After a bullshit week at work and being rather riled up about stuff I thought Friday night was going to be my night. This weekend concludes 4 months of living alone and having to hold the fort down while the fiance lived in another state to work on a project he and his brother have been doing for over a year. But next week he will be moving back down and starting a new job. So I’ll finally be chill in the money department but this will be my last week alone and to be honest I’ve loved being by myself.
I wanted to make this weekend memorable. Well, I guess the sort of memorable which doesn’t involve going out and just has me relaxing. My plan was this: drink, watch YouTube, play Sims, eat chicken wings and……order a Jumbo pepperoni pizza. And I did.
The box itself filled my table and I could barely lift it with one hand. When I got it into the house I spent about 5 minutes staring at it and laughing. “What the hell did I do?”. Of course I had to send a couple snapchats to a people who seemed pretty amazed by my decision. I think I only really bought it for the box. I wanted to see how big it was.

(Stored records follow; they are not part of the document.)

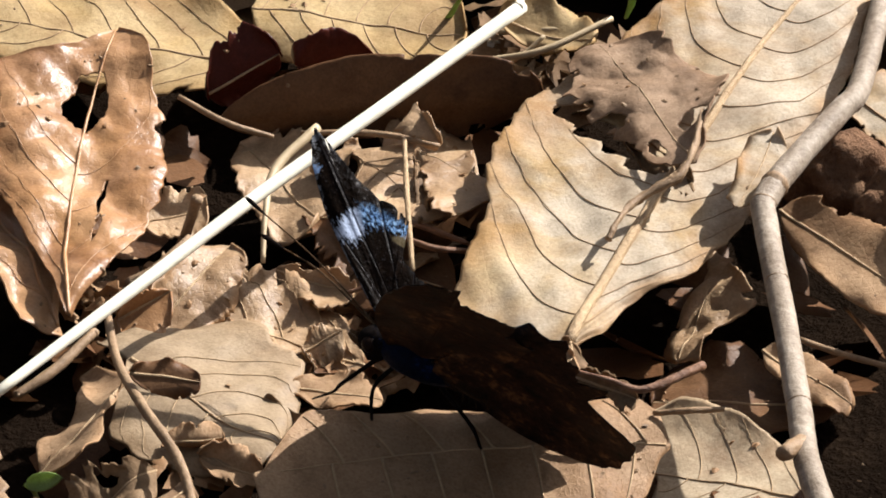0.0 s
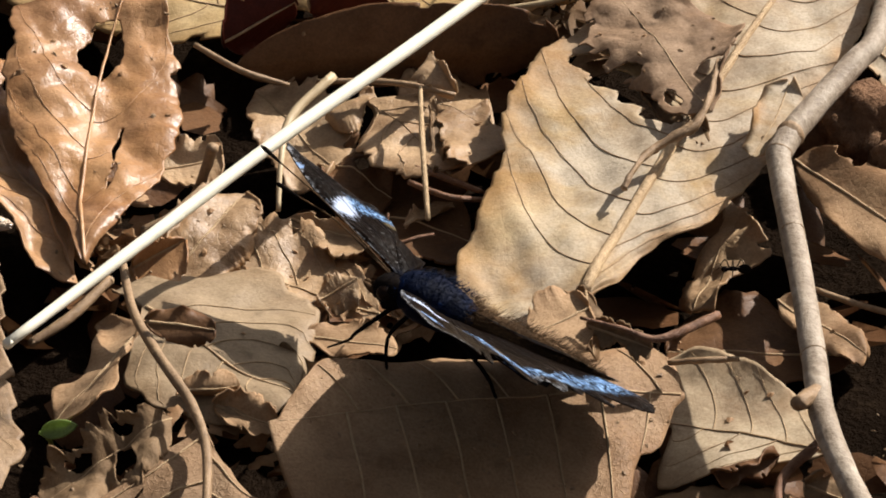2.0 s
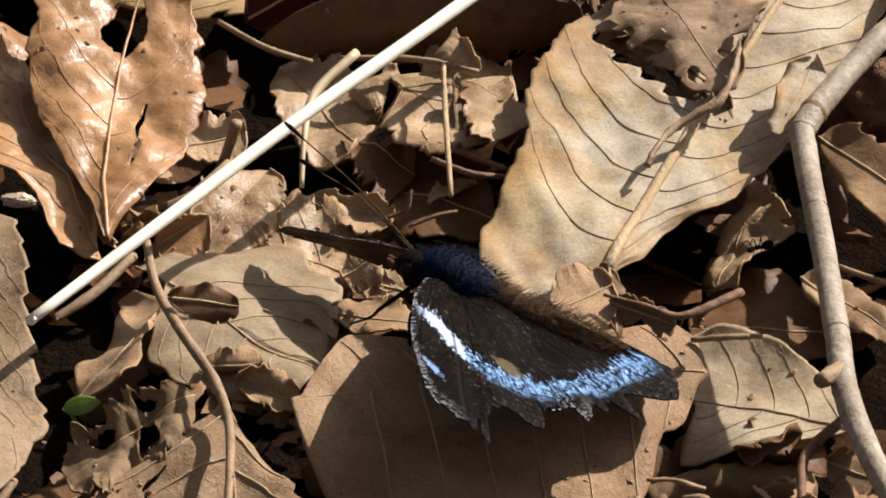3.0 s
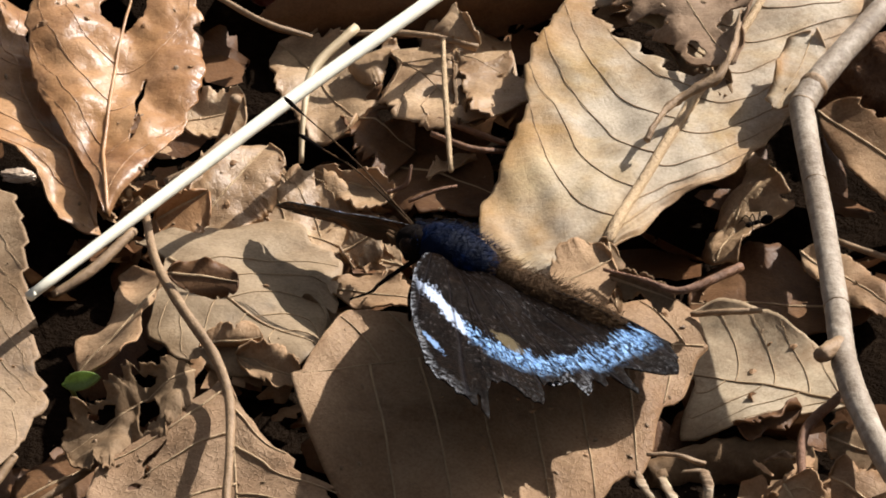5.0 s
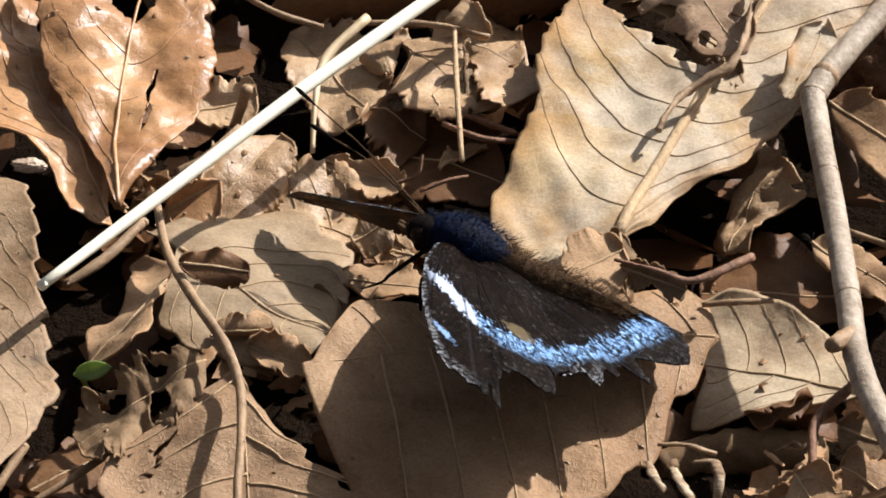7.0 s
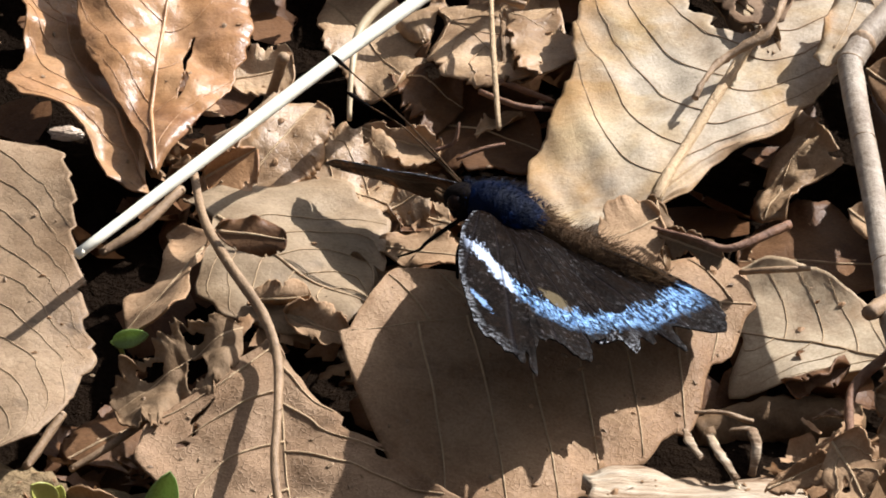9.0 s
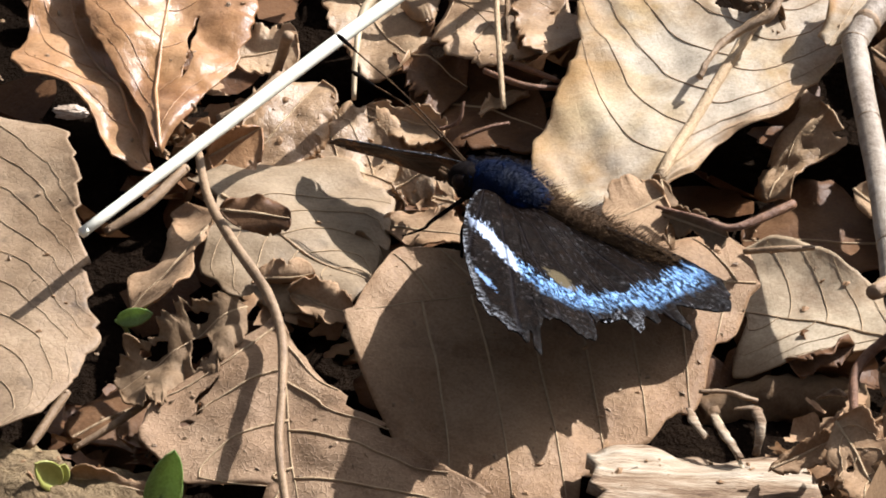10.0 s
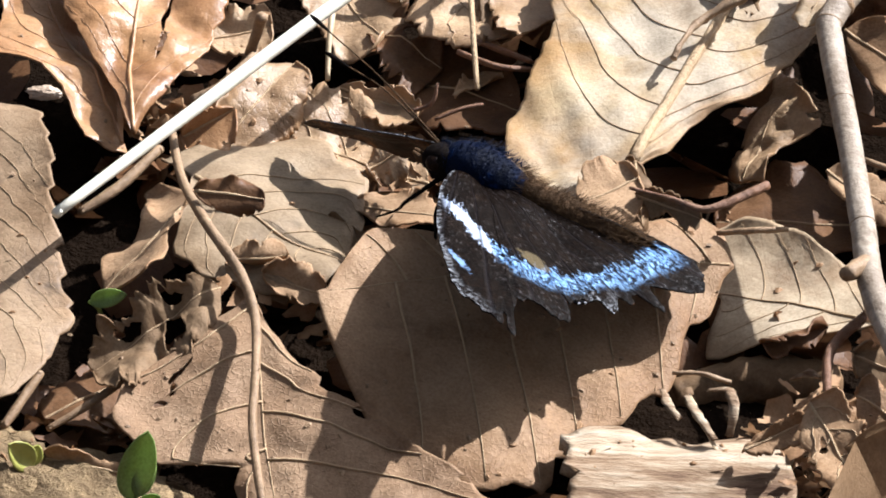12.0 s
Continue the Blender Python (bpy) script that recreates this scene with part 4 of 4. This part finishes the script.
    col = n.mix(n.math("MULTIPLY", silver, 0.6), col, (0.34, 0.35, 0.38))
    blue = n.mix(n.ramp(grain, [(0.35, (0, 0, 0)), (0.65, (1, 1, 1))]), (0.05, 0.14, 0.36), (0.27, 0.43, 0.66))
    strip = n.mix(white, blue, (0.40, 0.46, 0.60))
    speck = n.ramp(n.math("ADD", n.math("MULTIPLY", grain, 0.6), n.math("MULTIPLY", blot, 0.4)), [(0.42, (0, 0, 0)), (0.52, (1, 1, 1))])
    col = n.mix(n.math("MULTIPLY", n.math("MULTIPLY", band, n.math("MAXIMUM", n.math("MULTIPLY", speck, n.ramp(streak, [(0.43, (0.04,) * 3), (0.54, (1, 1, 1))])), white)), 0.96), col, strip)
    wx = n.math("DIVIDE", n.math("SUBTRACT", f, 0.646), 0.055)
    wy = n.math("DIVIDE", n.math("SUBTRACT", o, 0.525), 0.03)
    worn = n.ramp(n.math("ADD", n.math("ADD", n.math("MULTIPLY", wx, wx), n.math("MULTIPLY", wy, wy)), n.math("MULTIPLY", n.math("SUBTRACT", blot, 0.5), 3.0)), [(0.6, (1, 1, 1)), (1.1, (0, 0, 0))])
    col = n.mix(n.math("MULTIPLY", worn, 0.6), col, (0.13, 0.10, 0.055))
    col = n.mix(n.math("MULTIPLY", tipspot, 0.7), col, (0.22, 0.34, 0.58))
    ridge = n.math("ABSOLUTE", n.math("SUBTRACT", n.math("FRACT", n.math("MULTIPLY", ang, 4.2)), 0.5))
    veins = n.ramp(ridge, [(0.0, (1, 1, 1)), (0.07, (0, 0, 0))])
    col = n.mix(n.math("MULTIPLY", veins, 0.7), col, (0.012, 0.010, 0.011))
    n.bump(n.math("ADD", n.math("MULTIPLY", grain, 0.8), n.math("ADD", blot, n.math("MULTIPLY", veins, 0.7))), 0.6, 0.0003)
    return n.finish(col, 0.38, n.math("ADD", n.math("MULTIPLY", glint, 0.22), 0.018))


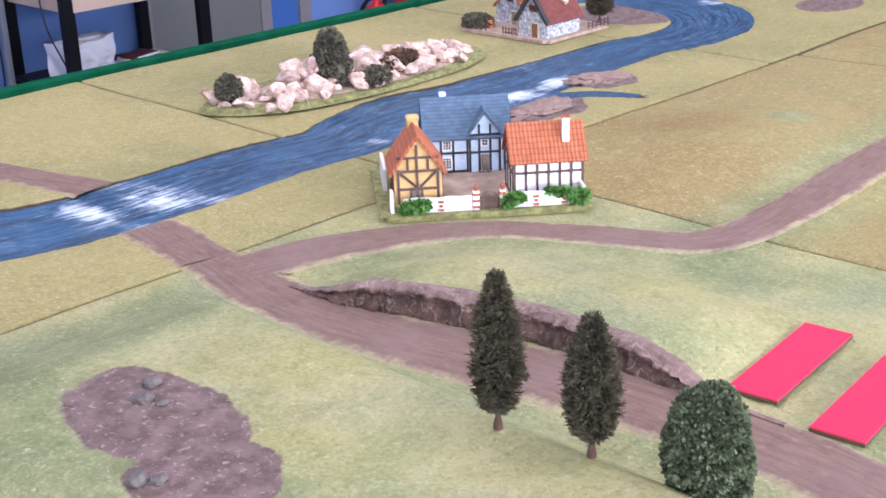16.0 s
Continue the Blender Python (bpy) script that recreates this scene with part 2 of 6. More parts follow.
def black_water_material():
    m, nt, b, node, link = nodes_of("black_varnished_water")
    pos = node("ShaderNodeNewGeometry").outputs["Position"]
    n = noise_tex(nt, pos, 25, 5)
    c = mixer(nt, step(nt, n, 0.4, 0.75), (0.004, 0.0042, 0.006), (0.008, 0.0085, 0.011))
    dust = noise_tex(nt, pos, 420, 2)
    c = mixer(nt, maths(nt, "MULTIPLY", step(nt, dust, 0.72, 0.8), 0.35), c, (0.2, 0.2, 0.2))
    link(c, b.inputs["Base Color"])
    link(maths(nt, "MULTIPLY_ADD", n, 0.2, 0.34), b.inputs["Roughness"])
    b.inputs["Specular IOR Level"].default_value = 0.07
    bp = node("ShaderNodeBump", Strength=0.15, Distance=0.001)
    link(noise_tex(nt, pos, 90, 3), bp.inputs["Height"])
    link(bp.outputs[0], b.inputs["Normal"])


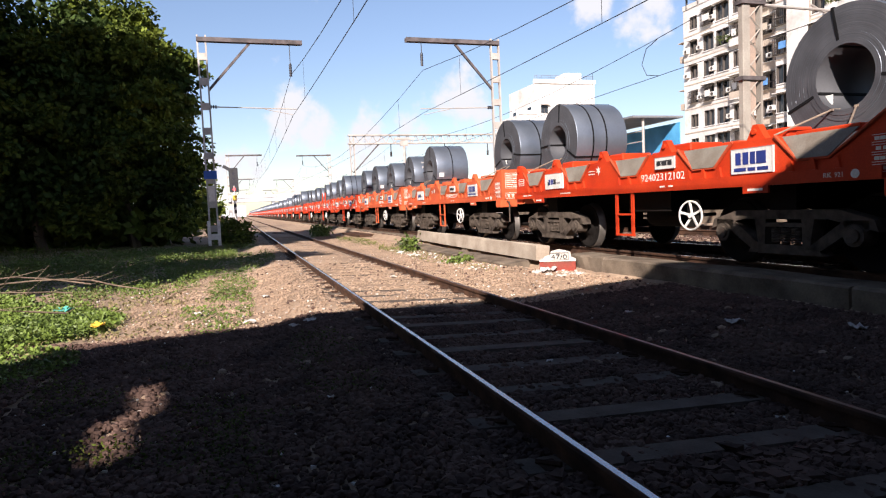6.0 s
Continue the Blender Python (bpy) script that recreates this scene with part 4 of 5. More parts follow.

So I started on my pizza challenge while eating my chicken wings. Did I mention I also bought a large chips and gravy?? Don’t judge!! They have really good chips okay!! And I like having options when I eat.
At the end of all this eating I started to feel full. I knew I couldn’t eat anymore. I didn’t even make it through half the pizza or chicken wings. But I ate all the chips. My body started to shut down on me. I started to feel dizzy and couldn’t walk very well. I was shuffling around my house like an old confused lady. I was so full I think I found out what a food coma was. I went to my bedroom and decided to lay down for a second. 4 hours later I woke up to my dogs banging at the door to let them in.
This pizza put me to sleep at like 9:30pm! What the hell?? Did they shove sleeping pills into my food? It sure felt like it. I was out like a lamp. But I do have to admit though, the pizza was bloody good. Because it doesn’t fit directly in my fridge I’ve had to dismantle it. Looks like I’ll be living off of that the next couple days.
So that was my “exciting” Friday night. Not as exciting as it should have been. I kind of feel like I lost a day by going to sleep early. I’m rather disappointed in myself.